What is Ethereum’s True Value?

At the start of the year 2017, Ether (ETH) experienced about 5000% increase in value when 1ETH moved from a value of $8.34 to a high of about $400. ETH runs on an underlying technology called Ethereum which is a different block chain to that which runs bitcoin. Ethereum unlike previous crypto blockchains could be used to support several real life applications due to the fact that embedded in this block chain is the smart-contract feature.

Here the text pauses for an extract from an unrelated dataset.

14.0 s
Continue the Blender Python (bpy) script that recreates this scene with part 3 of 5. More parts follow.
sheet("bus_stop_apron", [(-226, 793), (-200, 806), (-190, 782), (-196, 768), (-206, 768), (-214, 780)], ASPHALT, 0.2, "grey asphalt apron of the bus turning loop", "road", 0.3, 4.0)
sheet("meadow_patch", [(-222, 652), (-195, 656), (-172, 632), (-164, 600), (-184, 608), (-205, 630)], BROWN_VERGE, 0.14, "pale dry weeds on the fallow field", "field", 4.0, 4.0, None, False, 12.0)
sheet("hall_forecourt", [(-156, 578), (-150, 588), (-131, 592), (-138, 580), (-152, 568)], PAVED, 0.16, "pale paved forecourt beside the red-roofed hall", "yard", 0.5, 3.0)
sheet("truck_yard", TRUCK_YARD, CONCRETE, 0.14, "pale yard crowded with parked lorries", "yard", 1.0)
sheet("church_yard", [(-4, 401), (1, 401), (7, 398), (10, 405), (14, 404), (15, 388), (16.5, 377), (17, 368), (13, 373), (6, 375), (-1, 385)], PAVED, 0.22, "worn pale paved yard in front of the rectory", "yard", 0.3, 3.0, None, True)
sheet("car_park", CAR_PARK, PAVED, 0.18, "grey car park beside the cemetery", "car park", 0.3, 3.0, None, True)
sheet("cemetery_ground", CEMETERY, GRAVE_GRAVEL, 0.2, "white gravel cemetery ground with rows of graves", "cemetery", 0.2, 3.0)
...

One reason for Ethereum’s value appreciation has been due to the backing of the Enterprise Ethereum Alliance (EEA) which is a consortium of Blue-chip companies comprised of the likes of JP Morgan, Microsoft and Intel who have come together to make use of the platform to connect with technology vendors and collaborate on projects. The backing of these companies added more legitimacy to crypto-currencies and particularly the Ethereum blockchain.

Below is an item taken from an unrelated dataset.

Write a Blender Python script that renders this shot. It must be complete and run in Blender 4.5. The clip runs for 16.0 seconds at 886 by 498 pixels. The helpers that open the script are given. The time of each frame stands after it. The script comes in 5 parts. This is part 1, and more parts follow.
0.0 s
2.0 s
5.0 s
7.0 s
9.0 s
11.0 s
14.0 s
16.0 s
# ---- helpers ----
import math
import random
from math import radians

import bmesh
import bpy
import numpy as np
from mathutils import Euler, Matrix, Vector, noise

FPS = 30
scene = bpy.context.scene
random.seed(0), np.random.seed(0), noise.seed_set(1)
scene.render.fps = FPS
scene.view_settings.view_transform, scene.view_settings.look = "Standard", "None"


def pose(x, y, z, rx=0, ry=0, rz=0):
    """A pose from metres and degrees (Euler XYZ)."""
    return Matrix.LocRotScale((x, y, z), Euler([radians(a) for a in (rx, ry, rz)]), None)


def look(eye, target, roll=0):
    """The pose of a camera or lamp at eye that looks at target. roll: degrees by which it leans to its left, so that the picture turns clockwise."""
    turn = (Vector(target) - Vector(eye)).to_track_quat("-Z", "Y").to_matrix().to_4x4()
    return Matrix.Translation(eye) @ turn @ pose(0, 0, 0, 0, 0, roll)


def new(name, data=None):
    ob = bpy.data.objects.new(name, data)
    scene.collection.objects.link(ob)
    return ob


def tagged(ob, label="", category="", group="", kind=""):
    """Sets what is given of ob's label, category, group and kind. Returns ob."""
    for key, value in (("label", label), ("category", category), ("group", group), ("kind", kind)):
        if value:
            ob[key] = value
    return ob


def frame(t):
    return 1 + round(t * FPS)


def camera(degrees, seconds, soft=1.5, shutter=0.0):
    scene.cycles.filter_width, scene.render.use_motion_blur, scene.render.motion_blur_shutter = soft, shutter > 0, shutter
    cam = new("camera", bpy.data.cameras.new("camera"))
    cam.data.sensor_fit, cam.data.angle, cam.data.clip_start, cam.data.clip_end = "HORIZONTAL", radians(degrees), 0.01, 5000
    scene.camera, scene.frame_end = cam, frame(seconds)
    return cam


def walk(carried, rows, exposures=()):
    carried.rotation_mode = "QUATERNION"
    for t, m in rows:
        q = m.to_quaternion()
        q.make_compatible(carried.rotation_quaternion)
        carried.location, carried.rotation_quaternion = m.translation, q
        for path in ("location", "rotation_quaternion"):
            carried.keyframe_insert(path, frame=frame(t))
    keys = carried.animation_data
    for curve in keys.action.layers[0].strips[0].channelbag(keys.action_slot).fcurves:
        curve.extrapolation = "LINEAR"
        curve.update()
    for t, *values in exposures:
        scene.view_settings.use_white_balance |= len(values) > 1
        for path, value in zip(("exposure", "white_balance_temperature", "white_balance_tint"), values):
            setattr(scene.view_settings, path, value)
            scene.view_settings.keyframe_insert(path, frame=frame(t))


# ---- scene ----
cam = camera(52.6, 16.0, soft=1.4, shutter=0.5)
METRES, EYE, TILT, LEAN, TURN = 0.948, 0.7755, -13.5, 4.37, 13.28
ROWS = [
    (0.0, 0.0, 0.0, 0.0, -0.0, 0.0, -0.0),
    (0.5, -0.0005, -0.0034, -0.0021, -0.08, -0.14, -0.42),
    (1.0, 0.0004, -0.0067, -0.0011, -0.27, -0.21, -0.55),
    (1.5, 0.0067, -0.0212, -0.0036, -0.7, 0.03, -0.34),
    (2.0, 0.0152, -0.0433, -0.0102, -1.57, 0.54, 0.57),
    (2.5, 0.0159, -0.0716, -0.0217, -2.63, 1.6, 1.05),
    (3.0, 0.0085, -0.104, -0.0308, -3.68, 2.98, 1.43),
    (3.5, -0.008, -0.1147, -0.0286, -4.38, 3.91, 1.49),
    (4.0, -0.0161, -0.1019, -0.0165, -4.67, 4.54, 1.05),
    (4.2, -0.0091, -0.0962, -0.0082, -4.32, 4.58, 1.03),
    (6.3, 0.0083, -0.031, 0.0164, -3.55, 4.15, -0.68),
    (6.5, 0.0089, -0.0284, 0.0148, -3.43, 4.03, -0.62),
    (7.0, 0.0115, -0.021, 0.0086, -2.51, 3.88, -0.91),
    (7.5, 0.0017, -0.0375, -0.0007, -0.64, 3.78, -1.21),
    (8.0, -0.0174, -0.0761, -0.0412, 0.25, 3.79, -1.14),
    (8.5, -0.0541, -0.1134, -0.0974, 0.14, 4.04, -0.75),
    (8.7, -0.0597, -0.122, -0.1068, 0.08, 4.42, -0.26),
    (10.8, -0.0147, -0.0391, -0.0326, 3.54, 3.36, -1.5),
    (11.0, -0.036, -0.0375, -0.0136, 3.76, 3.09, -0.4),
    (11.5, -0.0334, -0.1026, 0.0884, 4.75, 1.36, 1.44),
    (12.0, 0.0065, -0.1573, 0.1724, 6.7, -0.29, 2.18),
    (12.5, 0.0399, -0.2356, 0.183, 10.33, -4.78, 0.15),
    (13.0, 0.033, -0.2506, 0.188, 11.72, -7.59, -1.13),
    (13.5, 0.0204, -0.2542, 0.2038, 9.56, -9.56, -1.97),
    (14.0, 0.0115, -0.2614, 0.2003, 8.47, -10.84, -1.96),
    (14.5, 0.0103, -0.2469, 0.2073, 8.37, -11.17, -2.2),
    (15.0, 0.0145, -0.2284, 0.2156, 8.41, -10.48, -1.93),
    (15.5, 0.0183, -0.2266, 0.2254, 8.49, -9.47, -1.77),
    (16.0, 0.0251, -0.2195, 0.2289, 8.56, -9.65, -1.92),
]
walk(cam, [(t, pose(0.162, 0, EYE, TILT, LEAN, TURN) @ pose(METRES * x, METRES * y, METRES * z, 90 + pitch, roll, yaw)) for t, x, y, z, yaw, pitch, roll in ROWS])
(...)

Additionally, the numerous ICOs (Initial Coin Offering – a way for blockchain companies and start-ups to raise funds within the cryptocurrency community) that featured on the Ethereum blockchain this year due to the smart-contract feature helped to drive a lot of cash in and catalysed the upward spiral of ETH’s value. However in the last couple of weeks, we have witnessed a steep fall in the value of ETH from a high of about $408 to the region of $200 and slightly below and a bounce to a value of about $250 in the last couple of days.

ETH has been bullish all through 2017 and this became particularly pronounced between March and June when a plethora of ICOs such as Bancor, Compcoin, DAO.casino, Giga Watt etc were hosted on the blockchain. These ICO’s were quite successful with some raking in as much as $140 million in just a couple of days.

Total ICOs raised in the first half of 2017 on the Ethereum blockchain sums up to about $1.3 Billion. These crowdsales increased ETH’s value so much so that ETH investors and holders were smiling to the bank. However, the huge capital injection also came with its accompanying “demons” in the form of flippers who buy into ICOs for a quick profit and the flip into either other long term coins or into mainstream money. This has therefore caused ETH some retracement since late June with about 50% loss in value recorded from its $408 high. The action of these flippers comes with the attendant consequence of the ‘panicky demography’. The panicky demography is made up of people who are easily swayed and fret by the slightest market movements such that they then begin to offload digital assets as soon as they see indications of a bearish movement and quickly begin to buy as soon as the market begins an upward trajectory. These actions to a larger extent contribute to the high volatility that has characterised ETH’s value in the first half of 2017.

Also, companies and start-ups like Tezos that raised funds on the Ethereum block chain do convert some of their asset holdings into cash to help carter for the day-to-day running of their operations and also hire top talent in the ever competitive blockchain tech space. One reason for the conversion of digital currency into cash is mainly because digital assets/currencies are to a larger extent not yet mainstream and as such payments for goods and services have to be done in today’s regular currency.

Speaking in an interview, Charles Hoskinson a co-developer of the Ethereum blockchain expressed concerns about the current ICO regime. He is of the view that some form of generally accepted ICO modus operandi needs to begin to shape up all to the ultimate betterment of open-source technology.


In the early parts of July 2017, the charts indicated stronger lows at the start of a retracement which confirmed that the ETH retracement was for real, the days that followed had charts indicating weaker lows mainly due to some level of market indecision; it seemed the market was beginning to find a support point due to new ICOs such as DDF, InsureX etc that had begun their fund raising campaigns. This was further affirmed by the Moving Average (MA) indicators of 10th July, 2017. Bollinger band analysis also indicated easing bearish movements. There were indications that the retracement would test the $175 point before the market witnesses a bounce back. ETH indeed tested $178; 3 dollars shy of the Technical Analysis (TA) indications before the bounce to $232.

Additionally, market behaviour is expected to change due to the Segwit2x and BIP149 conversation around the bitcoin blockchain which to a large extent seems to be fueling some uncertainties that is affecting most crypto-assets on the open blockchain.

So what is the real value of Ethereum? Nobody can exactly say. Some sections of crypto-enthusiasts are of the opinion that ETH is overvalued and has only been pumped by the numerous ICOs it has so far hosted. This could be true if majority of these ICOs raised fail to successfully execute their intended projects, however if a good chunk of the projects turn out right, we will actually see a further rise in ETH’s value. A cross-section of articles based on various technical analysis have however indicated that Ethereum could hit $500 by the close of year 2017.